Some of the neutrons leak out of the reactor core. To stop these neutrons, reflectors are used. The material properties required for the reflector are the same as that of the moderator, except that it should be solid. The common reflector materials are austenitic stainless steel, beryllium or graphite.
The function of the control rod is to absorb the neutrons in the reactor. In case the neutron population increases to an uncontrollable level, then something called a reactor scram is performed, during which control rods are inserted into the reactor. Suitable materials with high neutron absorption cross-section are boron, cadmium, hafnium, etc. The control material is in the shape of blades arranged through the fuel assembly in the form of a cruciform and is generally made of B4C dispersed in 304-type stainless steel matrix or hafnium matrix .
Reactor pressure vessel (RPV)
The RPV serves as the critical safety boundary between the reactor and the external environment and is generally considered the key lifetime-limiting (and irreplaceable) component for a nuclear reactor. The reactor pressure vessel is made up of quenched and tempered Mn-Mo-Ni low-alloy steel . These pressure vessels are very big, hence the main constraint for the material is its cost. Continuous exposure to radiation makes the RPV brittle resulting in a decrease of fracture toughness.

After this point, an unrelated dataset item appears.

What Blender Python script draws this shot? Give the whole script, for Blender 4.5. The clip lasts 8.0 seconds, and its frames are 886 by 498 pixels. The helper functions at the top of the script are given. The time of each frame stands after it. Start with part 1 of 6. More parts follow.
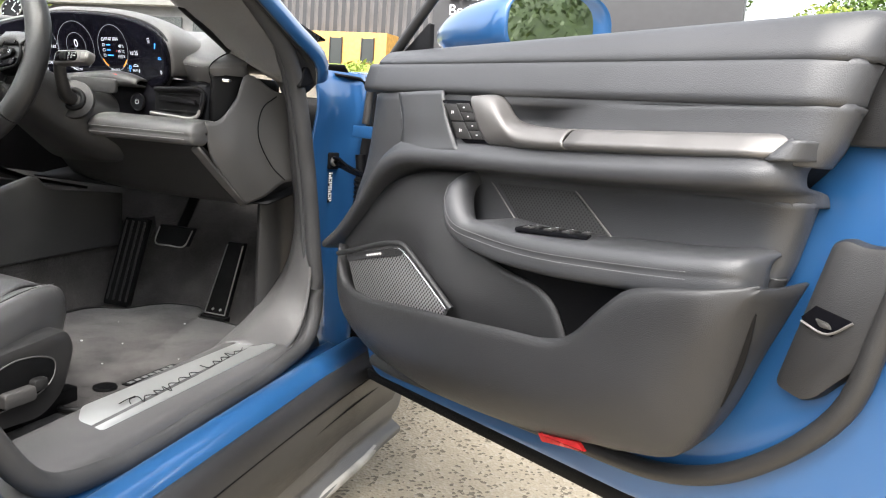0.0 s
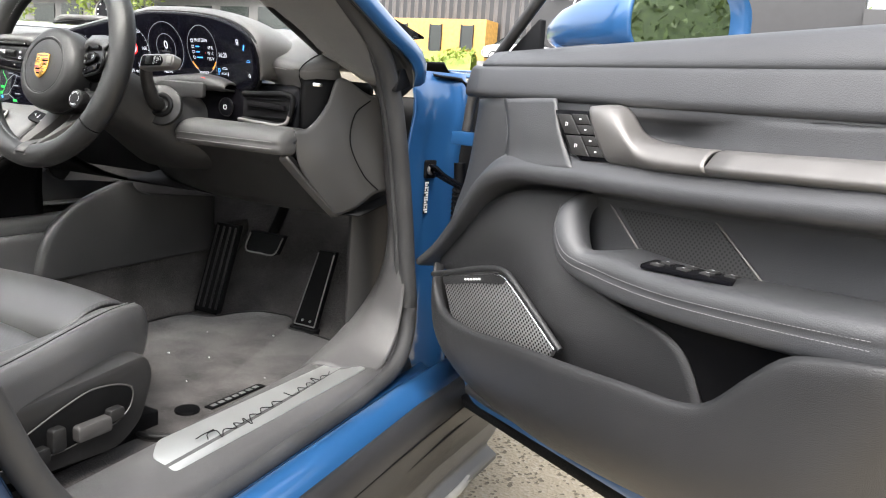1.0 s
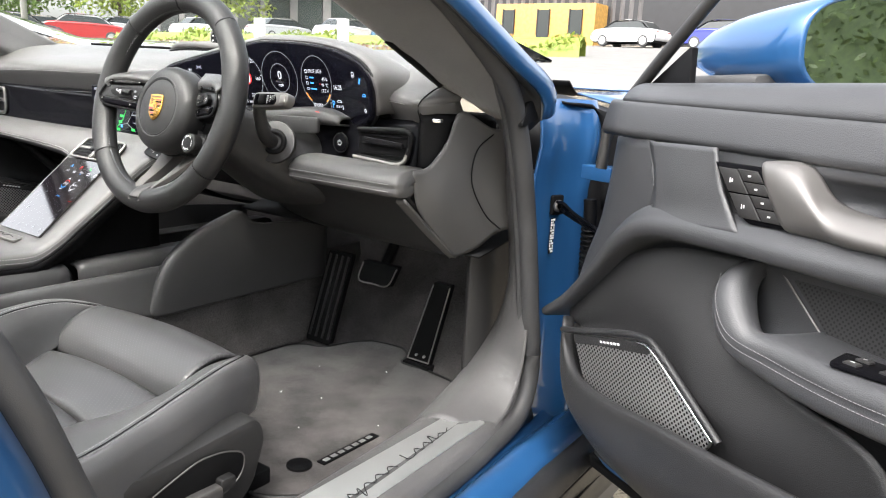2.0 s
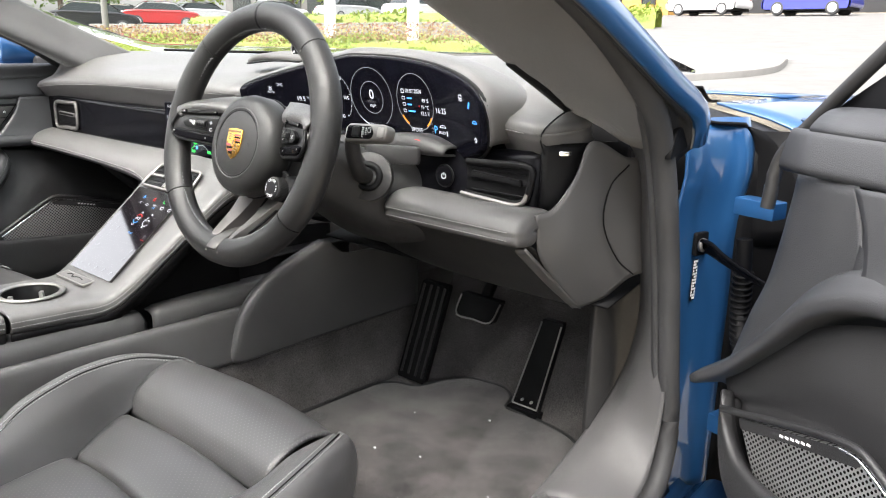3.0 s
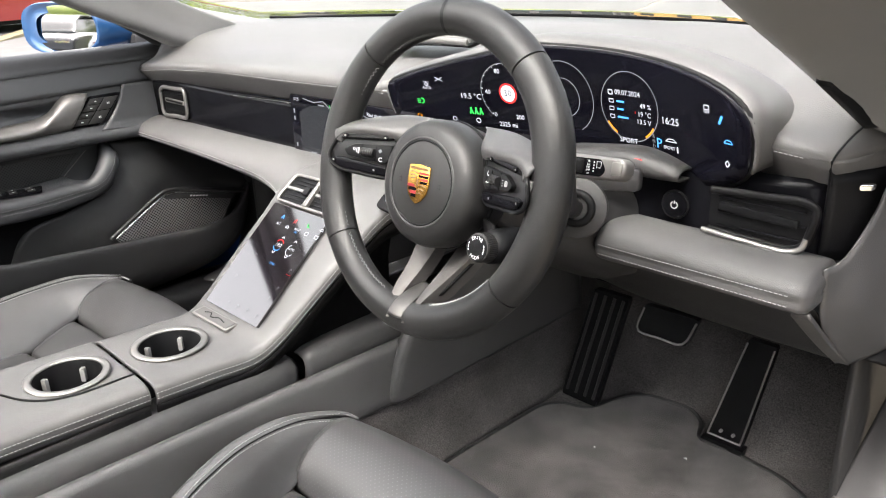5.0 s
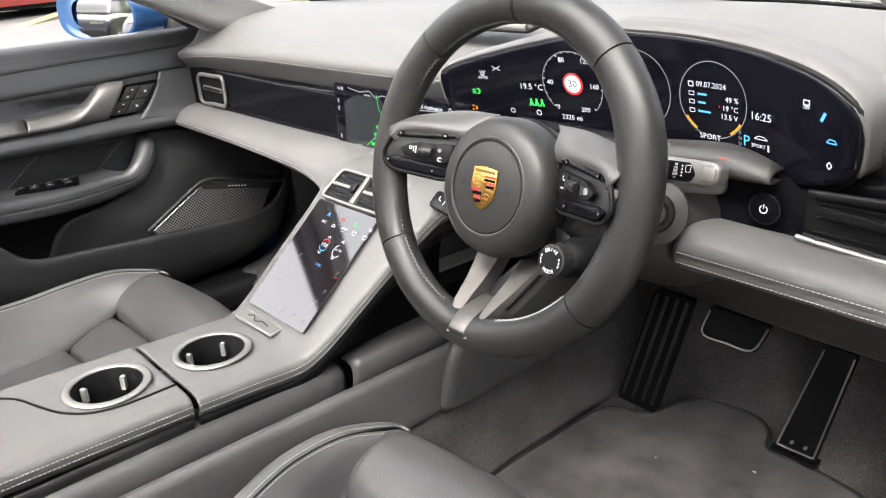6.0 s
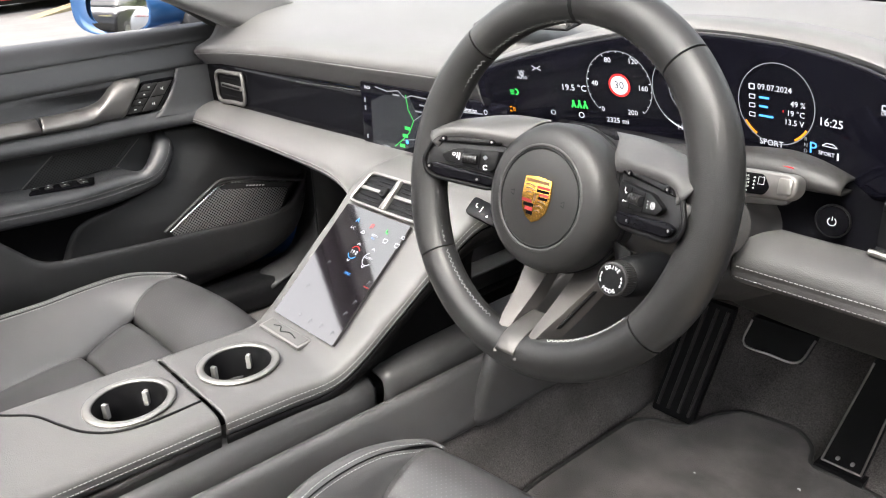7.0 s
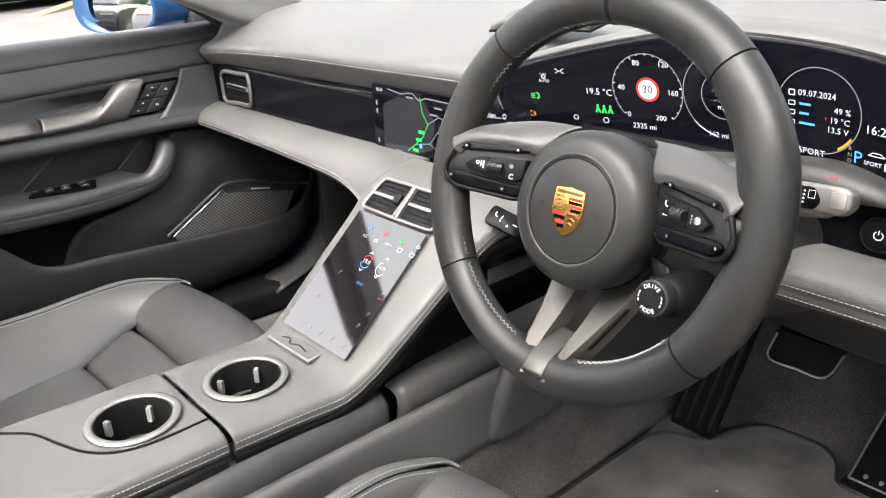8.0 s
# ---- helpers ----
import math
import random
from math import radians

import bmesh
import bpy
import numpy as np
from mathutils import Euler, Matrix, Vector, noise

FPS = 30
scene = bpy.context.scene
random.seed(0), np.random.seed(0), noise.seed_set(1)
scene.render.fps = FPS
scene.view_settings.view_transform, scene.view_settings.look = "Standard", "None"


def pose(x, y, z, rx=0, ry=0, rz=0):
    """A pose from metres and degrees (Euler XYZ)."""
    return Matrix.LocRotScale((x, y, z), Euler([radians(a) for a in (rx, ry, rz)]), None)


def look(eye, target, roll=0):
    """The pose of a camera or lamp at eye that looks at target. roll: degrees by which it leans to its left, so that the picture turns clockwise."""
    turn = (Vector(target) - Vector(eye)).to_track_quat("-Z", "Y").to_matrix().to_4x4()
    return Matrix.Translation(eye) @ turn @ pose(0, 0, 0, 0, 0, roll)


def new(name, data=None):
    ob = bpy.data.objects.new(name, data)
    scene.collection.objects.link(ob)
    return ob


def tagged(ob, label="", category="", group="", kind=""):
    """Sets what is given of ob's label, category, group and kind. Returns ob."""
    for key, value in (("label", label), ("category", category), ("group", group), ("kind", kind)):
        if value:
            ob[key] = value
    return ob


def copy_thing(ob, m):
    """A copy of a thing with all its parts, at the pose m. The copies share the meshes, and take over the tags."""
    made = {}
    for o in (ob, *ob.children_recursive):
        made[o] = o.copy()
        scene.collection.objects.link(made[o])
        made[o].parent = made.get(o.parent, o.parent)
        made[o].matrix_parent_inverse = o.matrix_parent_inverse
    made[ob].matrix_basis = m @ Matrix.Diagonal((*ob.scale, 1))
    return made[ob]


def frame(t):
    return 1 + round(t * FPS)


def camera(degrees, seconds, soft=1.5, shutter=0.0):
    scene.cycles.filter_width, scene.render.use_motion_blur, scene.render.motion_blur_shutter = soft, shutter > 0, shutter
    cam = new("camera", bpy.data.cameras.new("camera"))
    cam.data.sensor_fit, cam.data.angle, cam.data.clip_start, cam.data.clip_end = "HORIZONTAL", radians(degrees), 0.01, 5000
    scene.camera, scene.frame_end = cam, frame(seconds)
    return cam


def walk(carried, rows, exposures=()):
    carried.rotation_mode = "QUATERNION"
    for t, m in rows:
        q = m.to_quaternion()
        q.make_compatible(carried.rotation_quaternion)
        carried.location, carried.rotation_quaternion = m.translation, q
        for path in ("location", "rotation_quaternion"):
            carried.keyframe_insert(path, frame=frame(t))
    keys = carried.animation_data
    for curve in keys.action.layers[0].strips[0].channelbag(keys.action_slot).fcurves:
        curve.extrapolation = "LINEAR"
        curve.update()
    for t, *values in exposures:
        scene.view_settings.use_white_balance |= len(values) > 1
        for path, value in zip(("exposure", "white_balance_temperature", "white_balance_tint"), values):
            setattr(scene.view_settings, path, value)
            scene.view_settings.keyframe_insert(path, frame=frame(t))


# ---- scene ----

Ni-based alloys are used for piping and heat exchangers .
The safety of the nuclear reactor during operation can be improved significantly by continuous innovation in nuclear materials. The amount of time between the discovery of new nuclear material and implementing it to be used in a nuclear reactor is pretty large. This new material has to undergo a large amount of testing in national labs and universities before making sure that it is safe to be used in a reactor. This is important as the average lifetime of a nuclear reactor is 30-40 years and these materials need to operate for this long period of time. Failure to do so can prove costly. Hence, compared to other sectors, the innovation of materials in the nuclear sector has been rather slow.